Q: Do you perceive a risk that German debt may lose some of its best-in-class safe haven status in intra-Eurozone sovereign debt markets due to this economic weakness?

A: No. Market participants appreciate the liquidity in the German market, including the futures market. We have a turnover of €250-350 billion per day in the futures market. This is a high amount of liquidity, and no other market comes close to this amount of tradability. This attracts more liquidity. That's the primary reason why from a fixed income perspective we are best-in-class, and there is no indication that this will change. Even though the German economy might be performing poorly, the German Bund market functions well, even better than some years ago. The volume I was indicating has increased over the last years.

Q: And I understand that you don't think liquidity might be at a significant risk because of this economic weakness in Germany.

A: No. Fixed income market participants really want to have a functioning market. Look at other benchmark issuers in other currencies, be it the US, UK or Japan. The shape of the economy is clearly important from a fixed income perspective, but it is not of primary importance. This is different in the equity market. Clearly you want to have an economy where the equity market outperforms. But fixed income works differently.

Q: Many Eurozone sovereign yield spreads have narrowed now versus Germany partly due to the relatively stronger economic performance of countries like Spain and Italy. Would you expect this narrowing in the spread to persist if German activity continues to lag compared to other countries in Europe?

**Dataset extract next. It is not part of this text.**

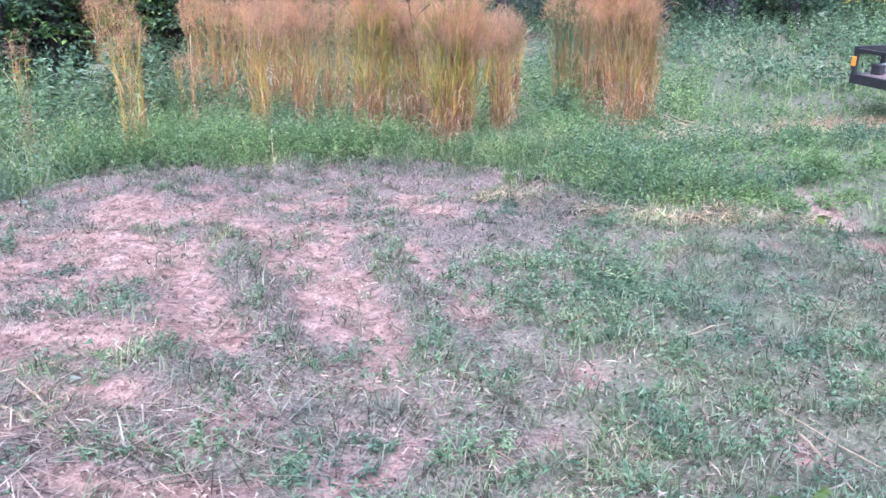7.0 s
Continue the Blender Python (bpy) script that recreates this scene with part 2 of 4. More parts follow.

A: Yes. First of all, it is important to recognise and appreciate the development that Spain has undergone over the last year - but also Greece. For us this narrowing is really more of a normalisation, and it is due to both an outperformance of Spain and other issuers and an underperformance of Germany and other issuers. The resulting spread level reflects a welcome normalisation.

Q: So, you don't expect the spread to go back to previous higher levels?

A: No. Normalisation is the basic trend given inflation and spread developments. Of course, any risk-off event would widen spreads again, at least temporarily, as German government bonds always provide investors with a safe haven.

Q: Countries all over Europe have been increasing their spending in recent years, crisis after crisis. But Germany hasn’t. You have stuck to the debt brake. What effect did this have and will continue having on Germany’s borrowing?

A: The debt brake is a positive element from a creditworthiness perspective. It means a government needs to prioritise expenditures and has to fulfil a balanced budget. Investors appreciate such an approach. However, part of the debt brake is the ability to deliver investments. The German government can also provide loans or increase their share in companies or equity pieces in companies; such financial transactions are on top of a balanced budget. So, there are options for the government to provide impulses on parts of the economy and support for infrastructure development.

Q: Are you expecting the ECB’s balance sheet runoff to have an impact on German bonds given the current pace or would an impact only be significant if the ECB were to increase the pace of the balance sheet reduction?

A: This reduction of the Euro system’s balance sheet is positive for the Bund market. This increase in free float clearly makes it easier to trade German government bonds and the repo market functions much better. The market expectation is that it is really a rundown in redemptions and maturities. An accelerated reduction with an active runoff as it happens in the UK is nothing I or market participants expect. That would be a surprise which would likely have a further price impact on German government bonds.